Up To Date's Indie, Foreign & Doc Critics' 'Three To See,' May 19-21

May 19, 2017

Jane Jacobs, known to take over a city planning meeting, brings the battle to Robert Moses in the documentary 'In Citizen Jane.'
Credit IFC Films

City planning flare-ups, folk-rock, and a poetry biopic ... if these aren't movie topics appropriate for a public radio audience, nothing is. This weekend's recommendations from Up To Date's independent, foreign and documentary film critics will give you the chance to revel in your nerdy-ness, and learn a little history in the process. We'd be lying if we claimed to be too cool for some popcorn and a well-crafted flick that features zero actual explosions.

Steve Walker

Citizen Jane: Battle for the City, Not rated

  • A documentary profile of journalist and activist Jane Jacobs, whose love of cities in general and New York in particular led to her stopping “urban renewal” projects in her beloved city that had the ugly, hidden synonym of “Negro removal.”

A Quiet Passion, PG-13

  • Sharp wit and deep feelings permeate Terence Davies’ intoxicating biopic of Emily Dickinson, played with steely resolve and palpable bitterness by Cynthia Nixon.

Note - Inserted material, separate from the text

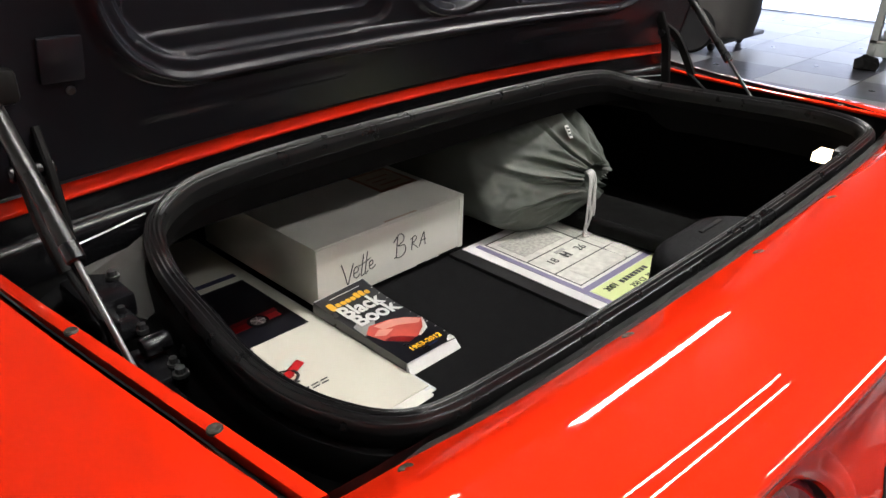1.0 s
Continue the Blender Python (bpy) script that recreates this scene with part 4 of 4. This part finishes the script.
def build_far():
    t = thing("steel_cabinet", "tall black steel cabinet by the wall", "cabinet", (7.9, .55, 0))
    part("carcass", box_bm(-.3, .3, -.55, .55, .05, 1.6, .008), BLACK_GLOSS, t)
    part("plinth", box_bm(-.28, .28, -.53, .53, 0, .05), CARTGREY, t)
    part("door_edge", box_bm(-.312, -.30, -.01, .01, .08, 1.58), CARTGREY, t)
    t = thing("covered_machine", "round machine under a dark grey cover on castors", "machine", (6.1, 3.15, 0))
    part("cover", lathe_bm([(.50, .12), (.53, .3), (.52, .8), (.46, 1.1), (.2, 1.2), (0, 1.22)], 32), COVERGREY, t)
    for a in range(4):
        q = math.pi / 4 + a * math.pi / 2
        part("castor", lathe_bm([(.05, -.02), (.06, -.012), (.06, .012), (.05, .02)], 16, Matrix.Translation((.42 * math.cos(q), .42 * math.sin(q), .06)) @ pose(0, 0, 0, 90)), INK, t)
    part("base_frame", box_bm(-.46, .46, -.46, .46, .09, .13, .01), BLACK, t)
    t = thing("spare_wheel", "worn black tyre on a dark rim leaning by the machine", "wheel", (5.55, 2.95, .20))
    m = Matrix.Scale(.76, 4) @ pose(0, 0, 0, 0, -80, 25)
    part("tyre", lathe_bm([(.17, -.07), (.23, -.085), (.255, -.06), (.26, 0), (.255, .06), (.23, .085), (.17, .07)], 36, m), BLACKCLOTH, t)
    part("rim", lathe_bm([(0, .03), (.05, .035), (.12, .02), (.165, .05), (.175, .06)], 32, m), COVERGREY, t)
    part("hub", lathe_bm([(.035, .035), (.035, .05), (.02, .055), (0, .055)], 16, m), CHROME, t)
    path = spline([(5.9, 2.7, 1.0), (5.7, 2.4, .7), (5.8, 2.1, .8), (6.3, 1.9, 1.3)], 8)
    tagged(part("cable", tube_bm(path, .02, 8), INK), "black cable hanging from the covered machine", "cable")
    ob = part("door_1", box_bm(8.96, 9.0, 1.9, 4.5, .02, .75), DAYGLOW, smooth=False)
    tagged(ob, "slightly raised roller door bright with daylight", "door", kind="structure")
    ob = part("window_1", box_bm(8.96, 9.0, -1.8, -.2, .1, .8), DAYGLOW, smooth=False)
    tagged(ob, "bright glazed opening in the workshop wall", "window", kind="structure")


build_far()
clutter("plastic_sheet", "crumpled white plastic sheet on the workshop floor", "sheet", (7.6, -.42, 0), (.22, .34, .55), WHITEPAPER, 11)

# ---------- floor tiles ----------
TS = 0.6


def build_floor():
    base = part("floor", box_bm(-3.4, 11.2, -6.2, 8.2, -.1, -.004), TILE_D, smooth=False)
    tagged(base, "grey and dark checkered workshop floor", "floor", kind="structure")
    protos = []
    for k, material in enumerate((TILE_L, TILE_D)):
        bm = box_bm(0.0015, TS - .0015, .0015, TS - .0015, -.004, 0, .001, 1)
        me = bpy.data.meshes.new("tile")
        bm.to_mesh(me)
        bm.free()
        me.materials.append(material)
        protos.append(me)
    n = 0
    for i in range(-5, 18):
        for j in range(-10, 13):
            near = (i * TS > 4.0 and -1.5 < j * TS < 5) or (i * TS < 0 and -1.2 < j * TS < 1)
            if near and n < 290:
                ob = new("tile", protos[(i + j) % 2])
                ob.location = (i * TS + .16, j * TS + .30, 0)
                ob.parent = base
                n += 1
    # the rest as one mesh
    for k, material in enumerate((TILE_L, TILE_D)):
        verts, faces = [], []
        for i in range(-5, 18):
            for j in range(-10, 13):
                near = (i * TS > 4.0 and -1.5 < j * TS < 5) or (i * TS < 0 and -1.2 < j * TS < 1)
                if near or (i + j) % 2 != k:
                    continue
                x, y = i * TS + .16, j * TS + .30
                b = len(verts)
                verts += [(x + .0015, y + .0015, 0), (x + TS - .0015, y + .0015, 0), (x + TS - .0015, y + TS - .0015, 0), (x + .0015, y + TS - .0015, 0)]
                faces.append((b, b + 1, b + 2, b + 3))
        me = bpy.data.meshes.new("tiles")
        me.from_pydata(verts, [], faces)
        me.materials.append(material)
        ob = new("floor_tiles", me)
        ob.parent = base
        tagged(ob, kind="stuff")


build_floor()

Folk Hero and Funny Guy, Not rated

  • Friends since childhood, a successful folk-rock star and a struggling stand-up comic set out on an eventful tour that opens old wounds while teaching them what it means to be a grown-up.

Cynthia Haines

Citizen Jane: Battle for the City, Not rated

  • New York City construction titan Robert Moses and activist Jane Jacobs, who pioneered the idea of organic urban growth, go to battle over the soul of a 1960s Manhattan neighborhood.

A Quiet Passion, PG-13

  • Cynthia Nixon's portrayal of Emily Dickinson weaves the poetry paragon's complexities and convictions into a beautiful, dramatic biopic, by British director Terence Davies.

Norman: The Moderate Rise and Tragic Fall of a New York Fixer, R

  • Small-time wheeler-dealer Norman Oppenheimer's life in New York  is transformed when a close friendship with a foreign dignitary called Eshel falls by the wayside after Eshel becomes prime minister of Israel.